### Given request
Check each line of the listing below for the word "radians" and say how many lines have it. Nothing else should be written.

Start of Information provided

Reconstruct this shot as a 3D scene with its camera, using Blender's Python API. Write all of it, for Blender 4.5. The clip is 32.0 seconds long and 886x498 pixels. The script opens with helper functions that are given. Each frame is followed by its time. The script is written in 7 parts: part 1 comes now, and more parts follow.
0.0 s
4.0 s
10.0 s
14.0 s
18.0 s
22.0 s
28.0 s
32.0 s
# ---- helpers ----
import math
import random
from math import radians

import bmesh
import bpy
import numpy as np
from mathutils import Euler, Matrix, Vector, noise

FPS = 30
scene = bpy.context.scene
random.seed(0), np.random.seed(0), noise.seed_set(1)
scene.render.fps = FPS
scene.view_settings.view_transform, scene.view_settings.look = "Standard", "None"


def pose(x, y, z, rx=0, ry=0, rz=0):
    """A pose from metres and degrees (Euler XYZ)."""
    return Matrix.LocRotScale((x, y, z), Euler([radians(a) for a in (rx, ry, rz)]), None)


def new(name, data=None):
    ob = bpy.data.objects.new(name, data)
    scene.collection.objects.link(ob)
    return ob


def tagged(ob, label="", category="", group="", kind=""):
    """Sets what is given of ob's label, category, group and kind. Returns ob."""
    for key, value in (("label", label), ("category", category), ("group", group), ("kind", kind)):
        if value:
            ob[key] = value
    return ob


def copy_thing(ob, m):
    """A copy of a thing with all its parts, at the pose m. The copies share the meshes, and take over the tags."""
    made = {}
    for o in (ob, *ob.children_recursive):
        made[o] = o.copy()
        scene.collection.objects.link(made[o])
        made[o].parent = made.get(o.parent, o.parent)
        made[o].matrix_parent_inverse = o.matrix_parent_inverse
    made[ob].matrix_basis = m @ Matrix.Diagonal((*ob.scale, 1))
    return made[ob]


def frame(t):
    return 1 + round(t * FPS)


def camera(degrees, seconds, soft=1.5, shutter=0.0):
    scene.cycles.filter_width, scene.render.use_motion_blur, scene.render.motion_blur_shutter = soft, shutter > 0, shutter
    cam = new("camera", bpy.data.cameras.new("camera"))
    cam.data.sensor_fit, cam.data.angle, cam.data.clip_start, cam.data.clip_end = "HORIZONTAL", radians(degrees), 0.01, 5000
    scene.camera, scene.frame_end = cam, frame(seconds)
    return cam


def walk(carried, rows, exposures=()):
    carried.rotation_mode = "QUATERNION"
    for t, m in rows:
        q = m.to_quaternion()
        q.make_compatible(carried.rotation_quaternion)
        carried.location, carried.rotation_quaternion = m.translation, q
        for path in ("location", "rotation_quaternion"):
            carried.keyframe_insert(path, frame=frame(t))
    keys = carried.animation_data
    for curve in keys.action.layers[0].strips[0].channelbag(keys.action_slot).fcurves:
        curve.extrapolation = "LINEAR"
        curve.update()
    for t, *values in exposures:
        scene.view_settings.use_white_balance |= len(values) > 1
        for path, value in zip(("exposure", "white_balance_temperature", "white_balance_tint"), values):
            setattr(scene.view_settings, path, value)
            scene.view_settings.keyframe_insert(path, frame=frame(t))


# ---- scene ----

End of Information provided

### Exercise answer
3